Schon in den 70er Jahren bezeichnete der Psychologe Albert Bandura die Fähigkeit durch eigene Kraft gewünschte Handlungen erfolgreich selbst ausführen zu können, als Selbstwirksamkeit. Dabei zählt nicht der Erfolg der Handlung, sondern der Glaube, selbst etwas zu gestalten, erreichen oder verändern zu können.
Entwicklung der Selbstwirksamkeit
Bandura nennt vier Faktoren, die Selbstwirksamkeit (oder wie er es auch nannte: Selbstwirksamkeitserwartung) beeinflussen. Es sind eigene Erfolgserlebnisse, stellvertretende Erfahrung, verbale Ermutigung und emotionale Erregung. Was heißt das? Jeder hat es schon festgestellt. Erfolg bei der Bewältigung einer schwierigen Aufgabe stärkt den Glauben an die eigenen Fähigkeiten, den Selbstwert. Die stellvertretende Erfahrung bezeichne ich nun mal salopp als „Rudelerfahrung“. Das heißt, man kann auch von Anderen lernen oder sich von anderen Handelnden („was der kann, kann ich auch“) ermuntern lassen. Die verbale Ermutigung kennen wir alle. Wie oft haben wir schon gehört: „Das kannst du schon“. Das entgegengebrachte Vertrauen von vertrauten Personen gibt Kraft an die eigene Fähigkeit zu glauben.
Selbstwirksamkeit und Stillstand
Nehmen wir einmal an, ein Mensch mit vielen Ideen, Lebendigkeit, Gestaltungswillen, großer Kompetenz und Eigenmotivation fängt in einem Unternehmen an mit starren Strukturen, langen bürokratischen Wegen oder einem patriarchischen Chef. Was passiert dann? Hat er schon eine gute Frustrationsgrenze und seinen Selbstwert entwickelt und ist geduldig, kommunikationsstark mit einer guten Lifebalance, wird er damit umgehen können. Ist das alles oder nur ein Teil nicht der Fall, empfindet er dies als Ausbremsen, Verharren, Erstarren. Widerstand und Unverständnis, teils Aggression oder Hoffnungslosigkeit, Hilflosigkeit, Lethargie entstehen. Nun könnte es sein, dass er sich noch mehr anstrengt um vielleicht doch noch etwas zu bewegen, um sich und anderen etwas zu beweisen. Kraft und eine übermäßige Energie wird eingesetzt. Zeigt das nicht den Erfolg, kann es zu physischer und psychischer Erschöpfung kommen. Ebenso könnte es sein, dass der empfundene äußere Stillstand ein Gefühl der Sinnlosigkeit hervorruft. Das eigene Leben wird in Frage gestellt. Wird beides erst spät bemerkt oder kommen noch zusätzliche Herausforderungen wie ein instabiles soziales Umfeld wie zum Beispiel Isolation, Scheidung, Tod, finanzielle Not etc hinzu, kann es zur Lebenskrise kommen. Das „Brennen für was“ wird zum eigenen Ausbrennen. Der Mensch nimmt seelischen Schaden.

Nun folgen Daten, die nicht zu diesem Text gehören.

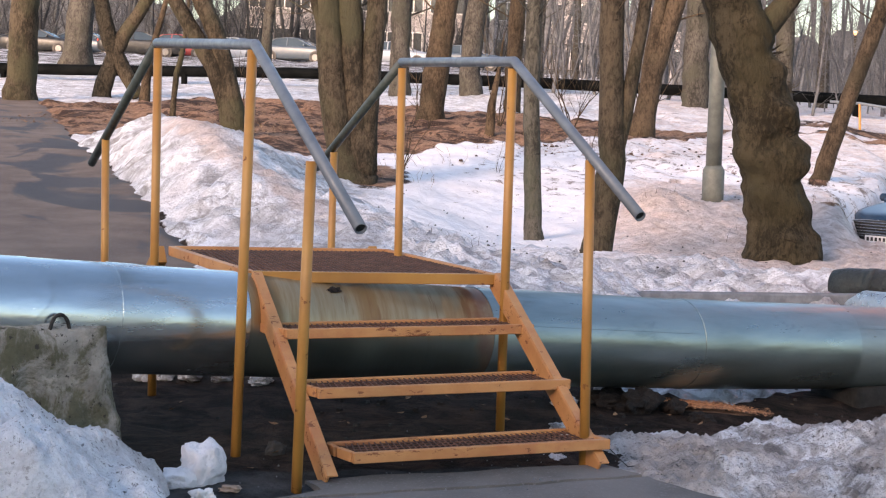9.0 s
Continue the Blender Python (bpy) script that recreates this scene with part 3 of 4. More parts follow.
def handrail(points, dark_from):
    r = 0.0235
    rail = part("handrail", hollow(points[:dark_from + 1], r), RAIL, bridge, "grey painted tube handrail", smooth=True)
    e = (Vector(points[1]) - Vector(points[0])).normalized()
    # a black disc inside the open end paints the tube's inner shade
    part("shade_plug", tube([Vector(points[0]) + e * 0.012, Vector(points[0]) + e * 0.02], r - 0.003, 14), BLACKPIPE, rail, "black plug standing in for the shade inside the tube")
    part("rear_rail", hollow(points[dark_from:], r), RAIL_DARK, rail, "dark green-grey tube", smooth=True)
    for p in points[1:-1]:
        bm = bmesh.new()
        bmesh.ops.create_icosphere(bm, subdivisions=2, radius=r * 1.02, matrix=Matrix.Translation(p))
        part("elbow", bm, RAIL, rail, smooth=True)


post((-0.17, 0.03, -0.02), (-0.15, 0.03, 1.262))
post((-0.20, 0.66, -0.02), (-0.155, 0.72, 1.70))
post((-0.15, 2.08, 0.0), (-0.15, 2.12, 1.745))
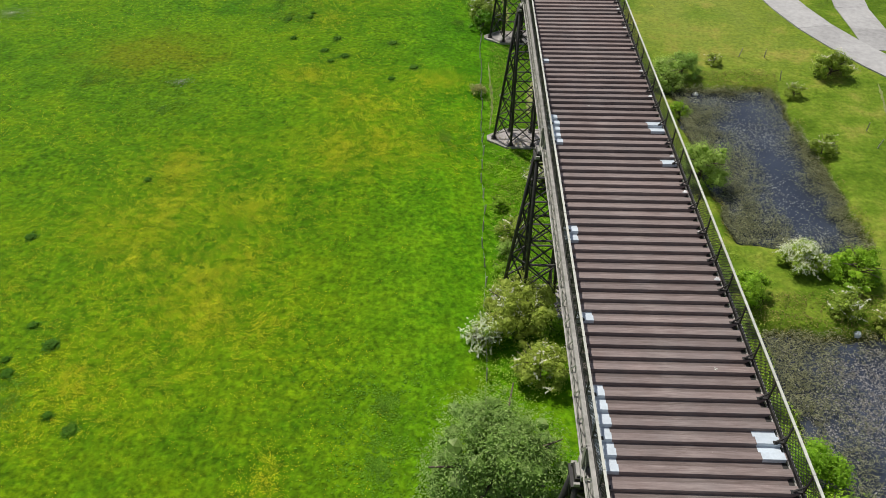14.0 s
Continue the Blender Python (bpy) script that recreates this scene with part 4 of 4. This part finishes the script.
def flowers():
    x, y, g = scatter(1100000, -72, -8, 14, 258, 41)
    dens = 0.5 * fbm(x, y, 0.09, 5.0, 2) + 0.4 * fbm(x, y, 0.26, 6.0, 1) + 0.25 * g.normal(size=len(x))
    away = np.clip((-11.0 - x) / 9.0, 0, 1) * np.clip((205 - y) / 60, 0.14, 1)
    ok = g.random(len(x)) < np.clip((dens - 0.1) * 0.075, 0.004, 0.09) * away
    bx, by = np.repeat(x[ok], 7), np.repeat(y[ok], 7)
    xs, ys = [bx + g.normal(size=len(bx)) * 0.24], [by + g.normal(size=len(bx)) * 0.24]
    for k, (cx, cy) in enumerate(DRIFTS_A + DRIFTS_B + [(23.4, 209.6), (23.1, 215.4), (22.9, 174.8)]):
        n = int((3600 + 800 * (k * 7 % 5)) * (1.0 if cy < 160 else 0.42 if cy < 185 else 0.25)) if cx < 0 else 300
        sp, m = 2.0 + 0.6 * (k % 4), n // 16
        px = np.repeat(cx + g.normal(size=m) * sp * 1.3, 15) + g.normal(size=15 * m) * 0.24
        py = np.repeat(cy + g.normal(size=m) * sp, 15) + g.normal(size=15 * m) * 0.24
        near = px < -7.5 if cx < 0 else px > 8
        xs.append(px[near])
        ys.append(py[near])
    # thick clumps where the flowers crowd together
    for k, (cx, cy) in enumerate(CLUMPS_A + CLUMPS_B):
        m = int((100 + 35 * (k * 5 % 4)) * (1.0 if cy < 165 else 0.6))
        px = np.repeat(cx + g.normal(size=m) * (0.9 + 0.35 * (k % 3)), 14) + g.normal(size=14 * m) * 0.2
        py = np.repeat(cy + g.normal(size=m) * (1.0 + 0.3 * (k % 4)), 14) + g.normal(size=14 * m) * 0.2
        xs.append(px)
        ys.append(py)
    x, y = np.concatenate(xs), np.concatenate(ys)
    p = np.stack([x, y, ground_z(x, y) + g.uniform(0.03, 0.06, len(x))], -1)
    q = leaf_tris(p, np.tile((0.0, 0.1, 2.4), (len(x), 1)), 0.058, g, 1.1, 0.25)
    thing("buttercups", "drifts of yellow buttercups in the meadow", "flowers", me=tris_mesh("buttercups", q, BUTTERCUP), kind="stuff")


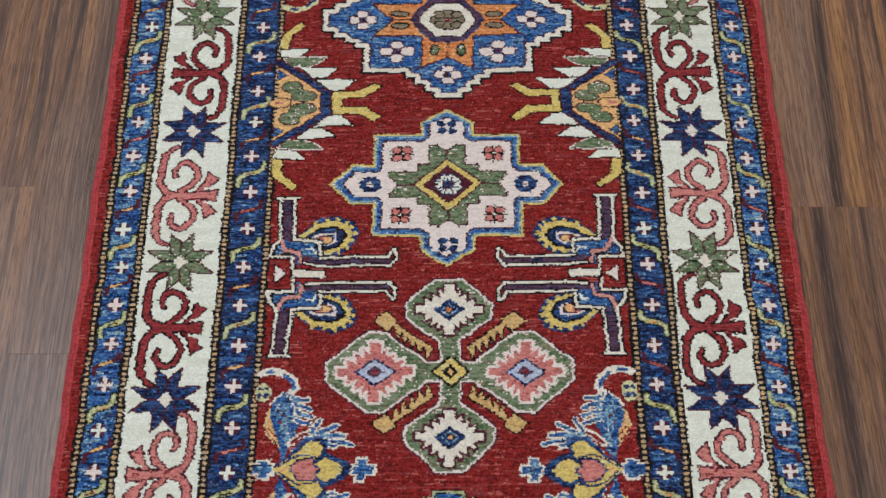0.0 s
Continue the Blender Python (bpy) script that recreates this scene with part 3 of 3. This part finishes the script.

Selbstwirksamkeit und Dynamik
Nun noch ein anderes Szenario. Nehmen wir einmal an, der gleiche Mensch trifft auf eine lebendige Unternehmenskultur, eine lernende Organisation, einer werteorientierten Führungsperson. Ihm wird Vertrauen und Wertschätzung entgegengebracht. Innerhalb eines bestimmten Rahmens (Aufgabe und Rolle) hat er ein ihm bekannten Gestaltungsspielraum und Wirkungskreis. Er kann sich ausprobieren. Je nach seinen Neigungen wird er sein Wesen entfalten und sich voll und ganz einbringen. Erfolge sind garantiert. Auch hier gibt es Risiken, denn er wird erfolgsverwöhnt. Er möchte immer höher, immer schneller seine Erfolge erreichen. Menschen in seiner Umgebung können diese Geschwindigkeit vielleicht nicht mitgehen, fühlen sich missverstanden, getrieben und überschätzen ihre Kraft, bleiben erschöpft auf der Strecke. Noch ein anderer Aspekt: Im Idealfall ist es das Wirken was ihn antreibt. Was passiert aber, wenn die für ihn reizvollen Aufgaben und das gestalterische Sein ausbleiben? Auf diese Frage habe ich leider noch keine Antwort gefunden. Was meint ihr?